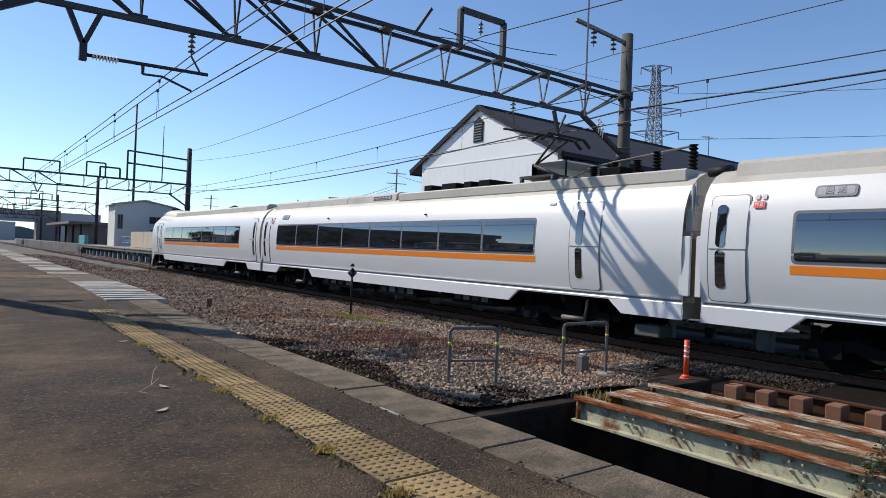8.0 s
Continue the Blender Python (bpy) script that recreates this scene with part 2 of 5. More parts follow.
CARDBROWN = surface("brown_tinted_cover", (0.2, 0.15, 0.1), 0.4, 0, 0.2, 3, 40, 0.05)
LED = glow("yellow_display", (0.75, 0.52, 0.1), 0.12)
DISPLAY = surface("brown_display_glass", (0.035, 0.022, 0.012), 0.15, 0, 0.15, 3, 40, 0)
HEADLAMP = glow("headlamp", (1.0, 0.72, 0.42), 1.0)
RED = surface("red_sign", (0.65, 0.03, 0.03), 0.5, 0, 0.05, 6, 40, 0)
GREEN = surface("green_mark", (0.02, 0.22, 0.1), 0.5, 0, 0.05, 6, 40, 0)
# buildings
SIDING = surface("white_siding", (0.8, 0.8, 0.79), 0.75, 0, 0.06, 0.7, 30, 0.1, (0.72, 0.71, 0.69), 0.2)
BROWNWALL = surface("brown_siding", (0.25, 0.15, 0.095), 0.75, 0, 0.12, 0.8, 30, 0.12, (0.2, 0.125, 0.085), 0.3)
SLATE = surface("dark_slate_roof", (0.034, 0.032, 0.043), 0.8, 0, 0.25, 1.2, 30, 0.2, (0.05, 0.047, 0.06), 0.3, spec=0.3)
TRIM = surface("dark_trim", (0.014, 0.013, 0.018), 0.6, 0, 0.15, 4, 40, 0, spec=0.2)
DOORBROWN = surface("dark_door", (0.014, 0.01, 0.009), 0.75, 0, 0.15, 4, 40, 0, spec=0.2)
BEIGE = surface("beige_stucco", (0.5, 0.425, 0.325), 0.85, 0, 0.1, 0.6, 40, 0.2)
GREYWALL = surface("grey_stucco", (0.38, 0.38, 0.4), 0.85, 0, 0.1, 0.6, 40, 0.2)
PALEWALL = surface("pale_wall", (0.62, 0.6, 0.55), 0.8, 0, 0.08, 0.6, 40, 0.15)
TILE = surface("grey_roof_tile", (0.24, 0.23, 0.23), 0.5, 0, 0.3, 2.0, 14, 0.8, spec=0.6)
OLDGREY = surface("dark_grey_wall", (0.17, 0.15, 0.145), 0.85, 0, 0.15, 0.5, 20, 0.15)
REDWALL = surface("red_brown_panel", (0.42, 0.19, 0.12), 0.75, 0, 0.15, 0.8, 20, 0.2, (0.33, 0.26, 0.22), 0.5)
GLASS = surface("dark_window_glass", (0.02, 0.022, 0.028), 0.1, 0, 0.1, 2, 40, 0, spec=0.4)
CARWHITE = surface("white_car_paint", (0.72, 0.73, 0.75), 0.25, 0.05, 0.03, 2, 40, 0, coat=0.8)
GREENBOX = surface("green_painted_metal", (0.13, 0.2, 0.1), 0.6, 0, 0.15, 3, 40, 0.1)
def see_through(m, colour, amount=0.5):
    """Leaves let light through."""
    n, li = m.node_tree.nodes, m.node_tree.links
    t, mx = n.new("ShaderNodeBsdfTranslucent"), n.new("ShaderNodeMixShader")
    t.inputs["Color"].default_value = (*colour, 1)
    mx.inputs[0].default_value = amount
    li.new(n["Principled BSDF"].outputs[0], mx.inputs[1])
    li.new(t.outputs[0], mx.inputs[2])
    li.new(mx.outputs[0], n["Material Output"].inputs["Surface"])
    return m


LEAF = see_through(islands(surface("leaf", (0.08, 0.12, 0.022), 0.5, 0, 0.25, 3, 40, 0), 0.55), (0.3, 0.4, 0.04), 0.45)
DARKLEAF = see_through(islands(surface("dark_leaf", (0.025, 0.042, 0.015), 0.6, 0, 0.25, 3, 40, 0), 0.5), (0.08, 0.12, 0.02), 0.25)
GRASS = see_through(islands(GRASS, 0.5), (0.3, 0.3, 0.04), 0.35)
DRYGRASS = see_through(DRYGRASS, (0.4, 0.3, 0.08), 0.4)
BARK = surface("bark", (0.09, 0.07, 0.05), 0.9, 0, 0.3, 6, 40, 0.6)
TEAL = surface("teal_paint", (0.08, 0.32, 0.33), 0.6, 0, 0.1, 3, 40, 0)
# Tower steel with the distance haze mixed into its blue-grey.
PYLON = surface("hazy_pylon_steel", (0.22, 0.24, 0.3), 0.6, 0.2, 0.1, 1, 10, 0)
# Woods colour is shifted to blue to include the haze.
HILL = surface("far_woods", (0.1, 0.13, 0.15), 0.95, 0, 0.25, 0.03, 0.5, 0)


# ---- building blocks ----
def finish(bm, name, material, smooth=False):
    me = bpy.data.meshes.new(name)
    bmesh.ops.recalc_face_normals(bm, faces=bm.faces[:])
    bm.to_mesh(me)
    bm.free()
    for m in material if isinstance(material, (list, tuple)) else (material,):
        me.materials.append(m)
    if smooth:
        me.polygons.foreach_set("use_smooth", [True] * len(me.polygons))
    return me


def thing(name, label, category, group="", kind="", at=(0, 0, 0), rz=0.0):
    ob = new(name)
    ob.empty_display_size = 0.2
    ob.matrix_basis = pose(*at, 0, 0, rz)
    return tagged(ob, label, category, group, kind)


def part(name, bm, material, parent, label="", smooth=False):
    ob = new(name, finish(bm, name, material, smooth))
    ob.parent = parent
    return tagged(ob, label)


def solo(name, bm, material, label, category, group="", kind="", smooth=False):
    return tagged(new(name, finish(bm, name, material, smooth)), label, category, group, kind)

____

Exercise goal: Skip the pictures, then retype every line above exactly.

Result of this exercise:
8.0 s
Continue the Blender Python (bpy) script that recreates this scene with part 2 of 5. More parts follow.
CARDBROWN = surface("brown_tinted_cover", (0.2, 0.15, 0.1), 0.4, 0, 0.2, 3, 40, 0.05)
LED = glow("yellow_display", (0.75, 0.52, 0.1), 0.12)
DISPLAY = surface("brown_display_glass", (0.035, 0.022, 0.012), 0.15, 0, 0.15, 3, 40, 0)
HEADLAMP = glow("headlamp", (1.0, 0.72, 0.42), 1.0)
RED = surface("red_sign", (0.65, 0.03, 0.03), 0.5, 0, 0.05, 6, 40, 0)
GREEN = surface("green_mark", (0.02, 0.22, 0.1), 0.5, 0, 0.05, 6, 40, 0)
# buildings
SIDING = surface("white_siding", (0.8, 0.8, 0.79), 0.75, 0, 0.06, 0.7, 30, 0.1, (0.72, 0.71, 0.69), 0.2)
BROWNWALL = surface("brown_siding", (0.25, 0.15, 0.095), 0.75, 0, 0.12, 0.8, 30, 0.12, (0.2, 0.125, 0.085), 0.3)
SLATE = surface("dark_slate_roof", (0.034, 0.032, 0.043), 0.8, 0, 0.25, 1.2, 30, 0.2, (0.05, 0.047, 0.06), 0.3, spec=0.3)
TRIM = surface("dark_trim", (0.014, 0.013, 0.018), 0.6, 0, 0.15, 4, 40, 0, spec=0.2)
DOORBROWN = surface("dark_door", (0.014, 0.01, 0.009), 0.75, 0, 0.15, 4, 40, 0, spec=0.2)
BEIGE = surface("beige_stucco", (0.5, 0.425, 0.325), 0.85, 0, 0.1, 0.6, 40, 0.2)
GREYWALL = surface("grey_stucco", (0.38, 0.38, 0.4), 0.85, 0, 0.1, 0.6, 40, 0.2)
PALEWALL = surface("pale_wall", (0.62, 0.6, 0.55), 0.8, 0, 0.08, 0.6, 40, 0.15)
TILE = surface("grey_roof_tile", (0.24, 0.23, 0.23), 0.5, 0, 0.3, 2.0, 14, 0.8, spec=0.6)
OLDGREY = surface("dark_grey_wall", (0.17, 0.15, 0.145), 0.85, 0, 0.15, 0.5, 20, 0.15)
REDWALL = surface("red_brown_panel", (0.42, 0.19, 0.12), 0.75, 0, 0.15, 0.8, 20, 0.2, (0.33, 0.26, 0.22), 0.5)
GLASS = surface("dark_window_glass", (0.02, 0.022, 0.028), 0.1, 0, 0.1, 2, 40, 0, spec=0.4)
CARWHITE = surface("white_car_paint", (0.72, 0.73, 0.75), 0.25, 0.05, 0.03, 2, 40, 0, coat=0.8)
GREENBOX = surface("green_painted_metal", (0.13, 0.2, 0.1), 0.6, 0, 0.15, 3, 40, 0.1)
def see_through(m, colour, amount=0.5):
    """Leaves let light through."""
    n, li = m.node_tree.nodes, m.node_tree.links
    t, mx = n.new("ShaderNodeBsdfTranslucent"), n.new("ShaderNodeMixShader")
    t.inputs["Color"].default_value = (*colour, 1)
    mx.inputs[0].default_value = amount
    li.new(n["Principled BSDF"].outputs[0], mx.inputs[1])
    li.new(t.outputs[0], mx.inputs[2])
    li.new(mx.outputs[0], n["Material Output"].inputs["Surface"])
    return m


LEAF = see_through(islands(surface("leaf", (0.08, 0.12, 0.022), 0.5, 0, 0.25, 3, 40, 0), 0.55), (0.3, 0.4, 0.04), 0.45)
DARKLEAF = see_through(islands(surface("dark_leaf", (0.025, 0.042, 0.015), 0.6, 0, 0.25, 3, 40, 0), 0.5), (0.08, 0.12, 0.02), 0.25)
GRASS = see_through(islands(GRASS, 0.5), (0.3, 0.3, 0.04), 0.35)
DRYGRASS = see_through(DRYGRASS, (0.4, 0.3, 0.08), 0.4)
BARK = surface("bark", (0.09, 0.07, 0.05), 0.9, 0, 0.3, 6, 40, 0.6)
TEAL = surface("teal_paint", (0.08, 0.32, 0.33), 0.6, 0, 0.1, 3, 40, 0)
# Tower steel with the distance haze mixed into its blue-grey.
PYLON = surface("hazy_pylon_steel", (0.22, 0.24, 0.3), 0.6, 0.2, 0.1, 1, 10, 0)
# Woods colour is shifted to blue to include the haze.
HILL = surface("far_woods", (0.1, 0.13, 0.15), 0.95, 0, 0.25, 0.03, 0.5, 0)


# ---- building blocks ----
def finish(bm, name, material, smooth=False):
    me = bpy.data.meshes.new(name)
    bmesh.ops.recalc_face_normals(bm, faces=bm.faces[:])
    bm.to_mesh(me)
    bm.free()
    for m in material if isinstance(material, (list, tuple)) else (material,):
        me.materials.append(m)
    if smooth:
        me.polygons.foreach_set("use_smooth", [True] * len(me.polygons))
    return me


def thing(name, label, category, group="", kind="", at=(0, 0, 0), rz=0.0):
    ob = new(name)
    ob.empty_display_size = 0.2
    ob.matrix_basis = pose(*at, 0, 0, rz)
    return tagged(ob, label, category, group, kind)


def part(name, bm, material, parent, label="", smooth=False):
    ob = new(name, finish(bm, name, material, smooth))
    ob.parent = parent
    return tagged(ob, label)


def solo(name, bm, material, label, category, group="", kind="", smooth=False):
    return tagged(new(name, finish(bm, name, material, smooth)), label, category, group, kind)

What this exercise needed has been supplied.